GET /posts?select=title,tags(...name) [ { "title": "post title", "tags": ["technology", "buddy"] } ]

To be consistent with the current syntax:

GET /posts?select=title,...tags(name)

The restriction for to-many spreading for this case would be to have a single column on the embedded relation.

Sort by Foreign Column (with alias and spread) Would help with the sorting by foreign column:

Looks related to https://github.com/PostgREST/postgrest/issues/2730. If we solve spread on aggregates I believe this will come for free.

Spread on Table (with duplicate column name) I'm not sure how useful this one would be, as this may could be translated differently. GET /posts?select=title,created_at,...tags(name,tag_created_at:created_at) [ { "title": "post title", "name": ["technology", "buddy"], "tag_created_at": ["1-1-01", "1-2-02"] } ]

That one doesn't seem that useful. The user would have to match both arrays to get the complete data and we'd need to ensure the order somehow. Seems hard to implement too.


Not sure yet of the shape of the queries.

philmetzger commented 6 months ago

I would love this to be a thing! Have the same issue where i want to do a filter for overlap on a joined tags table.

laurenceisla commented 2 months ago

Not sure yet of the shape of the queries.

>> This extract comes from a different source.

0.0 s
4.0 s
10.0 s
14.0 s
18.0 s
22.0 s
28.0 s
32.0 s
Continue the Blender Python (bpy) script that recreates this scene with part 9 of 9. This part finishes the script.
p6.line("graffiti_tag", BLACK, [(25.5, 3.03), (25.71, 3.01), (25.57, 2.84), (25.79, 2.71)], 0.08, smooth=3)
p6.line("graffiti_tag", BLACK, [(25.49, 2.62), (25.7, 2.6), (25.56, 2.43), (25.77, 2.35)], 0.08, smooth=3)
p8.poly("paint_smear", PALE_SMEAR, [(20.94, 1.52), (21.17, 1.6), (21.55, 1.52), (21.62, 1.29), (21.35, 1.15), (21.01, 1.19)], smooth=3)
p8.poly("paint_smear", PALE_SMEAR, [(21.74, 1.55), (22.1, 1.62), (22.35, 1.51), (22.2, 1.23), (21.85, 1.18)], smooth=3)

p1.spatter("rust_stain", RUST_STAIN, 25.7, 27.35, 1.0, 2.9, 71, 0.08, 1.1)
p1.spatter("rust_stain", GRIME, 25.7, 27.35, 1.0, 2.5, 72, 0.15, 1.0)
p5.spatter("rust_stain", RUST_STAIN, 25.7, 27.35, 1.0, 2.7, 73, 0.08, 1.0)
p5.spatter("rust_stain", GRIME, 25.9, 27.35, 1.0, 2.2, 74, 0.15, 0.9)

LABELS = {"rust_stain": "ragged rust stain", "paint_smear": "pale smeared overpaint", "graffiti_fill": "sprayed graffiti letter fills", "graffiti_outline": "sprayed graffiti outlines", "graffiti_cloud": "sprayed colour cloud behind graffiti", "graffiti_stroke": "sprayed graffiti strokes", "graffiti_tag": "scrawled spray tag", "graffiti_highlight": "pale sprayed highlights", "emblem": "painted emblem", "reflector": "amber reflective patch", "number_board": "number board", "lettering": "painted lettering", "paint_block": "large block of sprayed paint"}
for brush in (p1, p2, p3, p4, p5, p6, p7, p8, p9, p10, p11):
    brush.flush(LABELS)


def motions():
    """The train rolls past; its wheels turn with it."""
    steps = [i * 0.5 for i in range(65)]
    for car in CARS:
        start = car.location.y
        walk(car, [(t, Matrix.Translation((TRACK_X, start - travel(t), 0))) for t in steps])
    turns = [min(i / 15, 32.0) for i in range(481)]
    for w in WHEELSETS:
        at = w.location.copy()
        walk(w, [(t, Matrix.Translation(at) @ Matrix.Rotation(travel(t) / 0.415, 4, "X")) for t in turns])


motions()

I'm giving this a shot in #3640. My approach is to wrap all the selected columns in json_agg(). This would allow us to select more than one column in the embedded spread. For example, this request:

curl 'localhost:3000/clients?select=name,...projects(name,id)'

Would roughly translate to:

SELECT "test"."clients"."name",
       "clients_projects_1"."name",
       "clients_projects_1"."id"
FROM "test"."clients"
LEFT JOIN LATERAL (
  SELECT json_agg("projects_1"."name") AS "name",
         json_agg("projects_1"."id") AS "id"
  FROM "test"."projects" AS "projects_1"
  WHERE "projects_1"."client_id" = "test"."clients"."id"
) AS "clients_projects_1" ON TRUE

Then, the response would be:

[
  {"name":"Microsoft","name":["Windows 7", "Windows 10"],"id":[1, 2]},
  {"name":"Apple","name":["IOS", "OSX"],"id":[3, 4]}
]

I'll be updating any caveats I encounter in the PR.